A more efficient process is to have the patient complete an electronic form from home or their smartphone. It can immediately be filed to their chart in seconds, with no paper to print, touch or destroy. That's a savings of both time and money. Now, repeat that for every form a practice goes through in a day. It's just a better way to do business.
Q: What are the best practices to building a seamless, long-term virtual care strategy?
A: When creating a long-term virtual care strategy, practices should consider the expense, in terms of time and money, that daily redundant tasks are costing the business.
How many voicemails are being left to request a call back so the patient can receive a test result? Would it be more convenient to send the patient a secure text message and get that result delivered in just a few minutes? How many no-show appointments does the practice have each day?
Could reminders be set to send via text or email? Would a telehealth option allow that patient to keep that appointment? How many forms are staff printing, transcribing, scanning and shredding?

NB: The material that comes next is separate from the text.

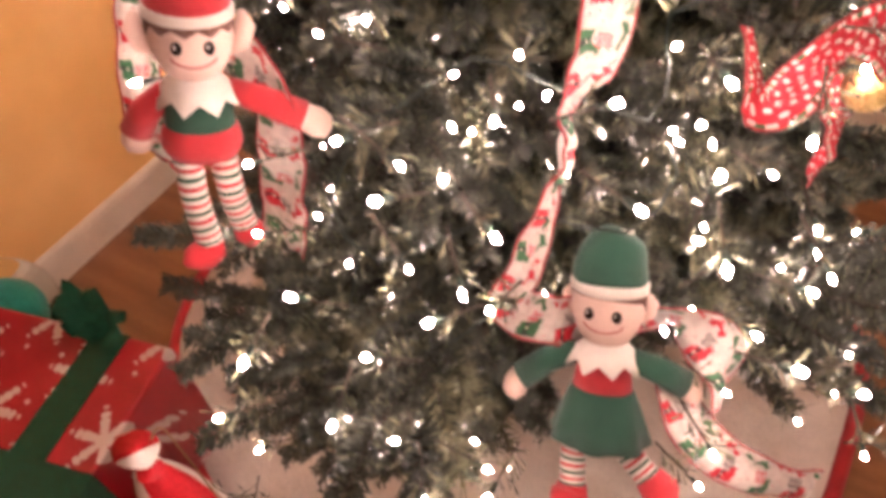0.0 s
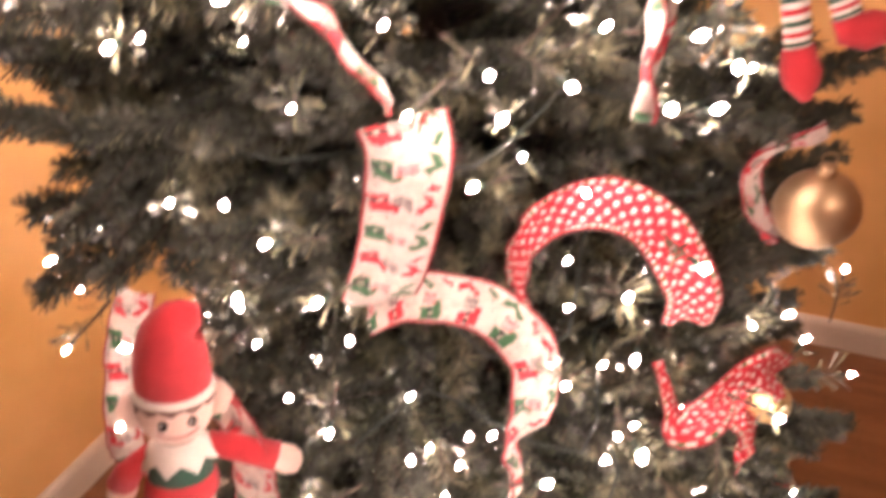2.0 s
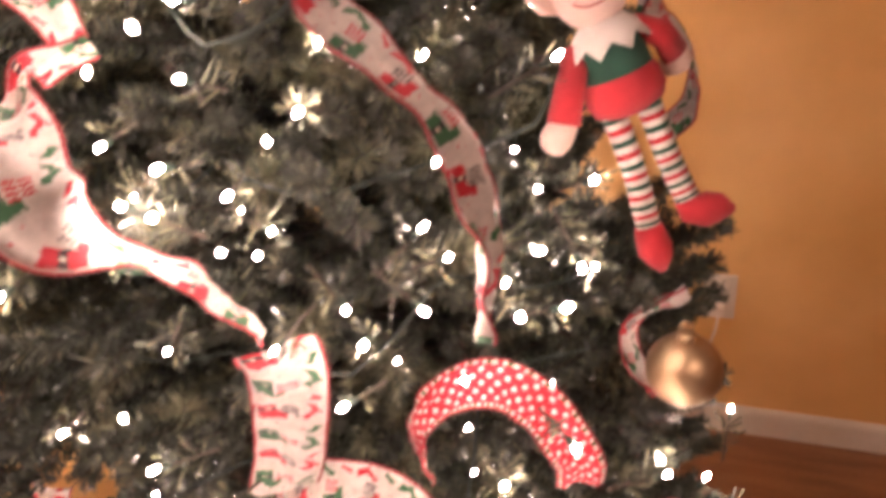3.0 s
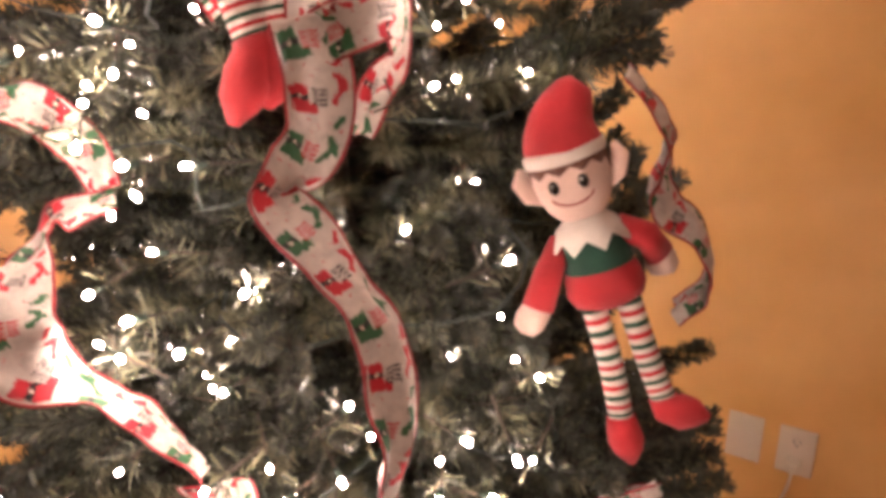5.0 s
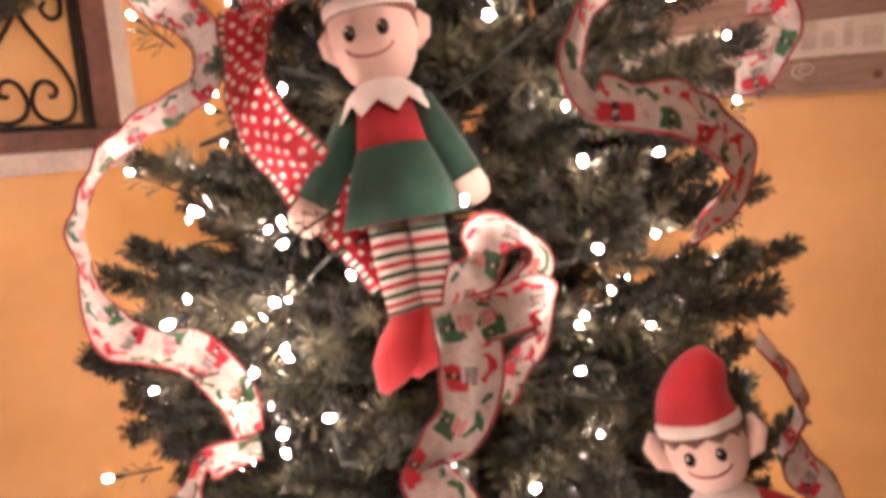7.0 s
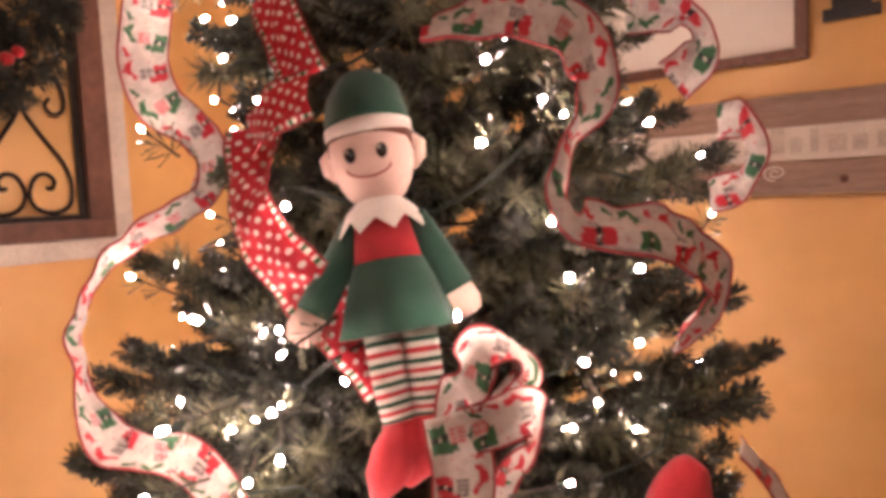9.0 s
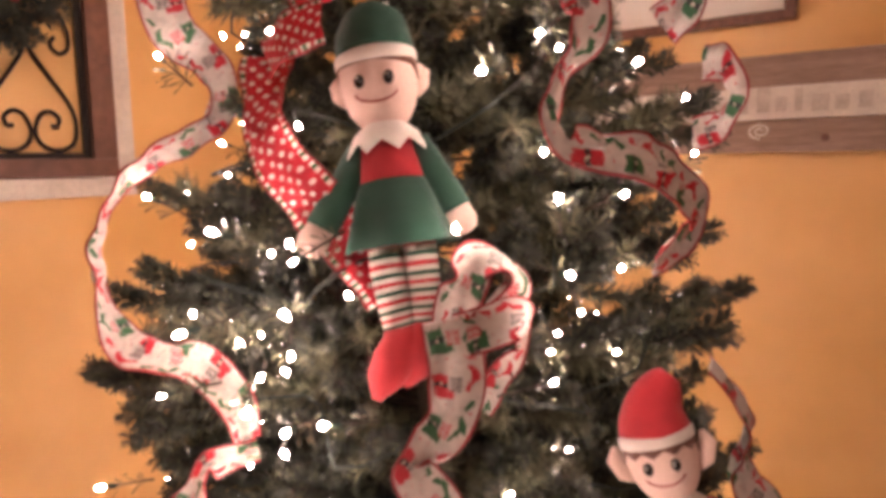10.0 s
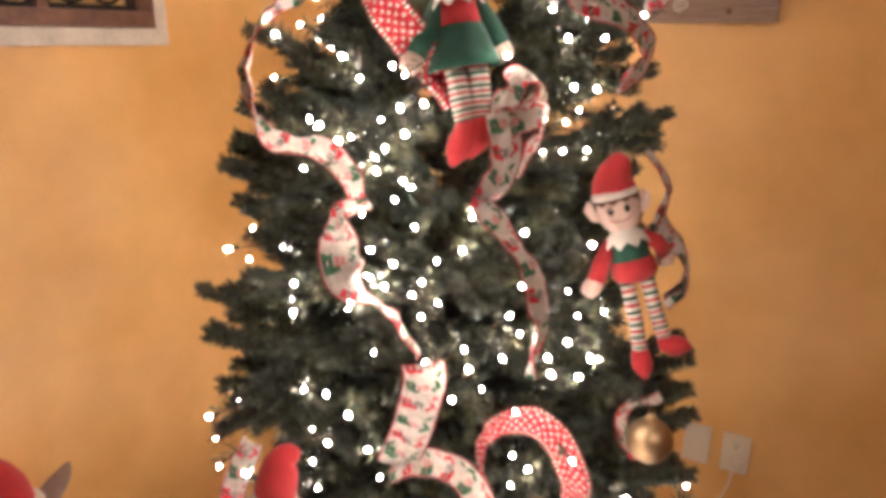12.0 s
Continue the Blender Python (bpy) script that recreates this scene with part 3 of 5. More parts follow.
def boughs(count, z0, z1, seed, near, far, bearing=None, free=False):
    """More boughs, too many to tell apart, joined into one mesh."""
    r_, vs, fs, ms, base = random.Random(seed), [], [], [], 0
    for k in range(count):
        z = z0 + (z1 - z0) * r_.random()
        angle = 2.39996 * k + r_.uniform(-0.3, 0.3)
        if bearing:
            angle = radians(r_.uniform(*bearing))
        rise = radians(r_.uniform(-2, 16))
        reach = outer(z, angle) * r_.uniform(near, far)
        if not free:
            reach = max(0.10, min(reach, room_for(angle, z + reach * math.tan(rise)), room_for(angle, z + 0.03)))
        q = max(0, min(10, round((reach - 0.10) / 0.05)))
        src = BRANCHES[q, k % 2]
        m = Matrix.Translation((0, 0, z)) @ Euler((r_.uniform(-0.5, 0.5), -rise, angle), "XYZ").to_matrix().to_4x4() @ Matrix.Scale(max(0.85, reach / (0.12 + 0.05 * q)), 4)
        co = np.empty(len(src.vertices) * 3)
        src.vertices.foreach_get("co", co)
        co = co.reshape(-1, 3) @ np.array(m.to_3x3()).T + np.array(m.translation)
        vs.append(co)
        fs += [tuple(i + base for i in p.vertices) for p in src.polygons]
        ms += [p.material_index for p in src.polygons]
        base += len(co)
    me = bpy.data.meshes.new("foliage")
    me.from_pydata(np.concatenate(vs).tolist(), [], fs)
    for m in (BARK, NEEDLE, NEEDLE_B):
        me.materials.append(m)
    me.polygons.foreach_set("material_index", ms)
    ob = new("foliage", me)
    ob.parent = tree
    return tagged(ob, "mass of smaller green boughs", kind="stuff")


boughs(128, 0.24, 0.80, 21, 0.66, 1.04)
boughs(70, 0.8, 1.9, 22, 0.55, 0.86)
boughs(16, 0.20, 0.42, 23, 0.62, 0.80, (-92, -66), True)
boughs(6, 1.02, 1.40, 24, 0.92, 1.00, (-136, -116), True)
boughs(7, 0.80, 1.04, 25, 0.90, 0.99, (-10, 14), True)
boughs(7, 0.80, 1.00, 26, 0.86, 0.96, (-136, -113), True)
top = new("branch", BRANCHES[3, 0])
top.parent = tree
top.matrix_local = pose(0, 0, 2.16, 0, -88, 20)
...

Options for virtual care can help practices proactively engage patients in their care, get them to appointments, keep them informed and promote adherence for improved outcomes. Solutions like broadcast messaging, appointment reminders, video chat and text messaging allow providers to easily and more efficiently deliver communications to remind patients to get their necessary care. Keeping schedules full is essential to running a profitable business.
Virtual care isn't just about mimicking the in-office experience. It allows providers to optimize it with the right tools right at your fingertips. Used correctly, it creates an ideal patient experience – where patients are engaged, informed and able to get answers to questions.
It's also key to know you don't have to jump right into a full virtual-care strategy. It doesn't need to be overwhelming.
Start with one solution. Put a workflow in place. Measure it, and ensure it's successful. Then move on to the next. Doing so can result in significantly higher patient engagement and satisfaction, better patient response rates, a reduction in appointment no-shows, and ultimately greater long-term success of the practice, health system or pharmacy.
Q: How can telehealth technology further increase workflow efficiencies, which can ultimately lead to a more profitable healthcare organization?
A: For many healthcare providers, telehealth was their first step into virtual care. What we all learned was that it was fairly universally embraced by physicians and patients. A recent survey of our own healthcare provider customers shows that almost all of them plan to continue offering telehealth in a mix of both virtual and in-office appointments.
Patients also prefer telehealth and report telehealth visits are more convenient than in-office appointments. Telehealth lets practices offer patients more access to secure and quality healthcare from the comfort of their own homes, further improving health outcomes and lowering costs.
Because of the growing role that telehealth plays in healthcare delivery, new service enhancements expand the use of the solution. Options like virtual waiting rooms or group encounters make telehealth more efficient and extend its use for families, care team members and expediting patient flow.
Telehealth also is an option to grow practice revenue. Providers can offer their services from any location or maintain relationships with patients who are away at college, on vacation or temporarily residing out of state.
It's a great option to allow the relationship between patients and their trusted physicians to flourish.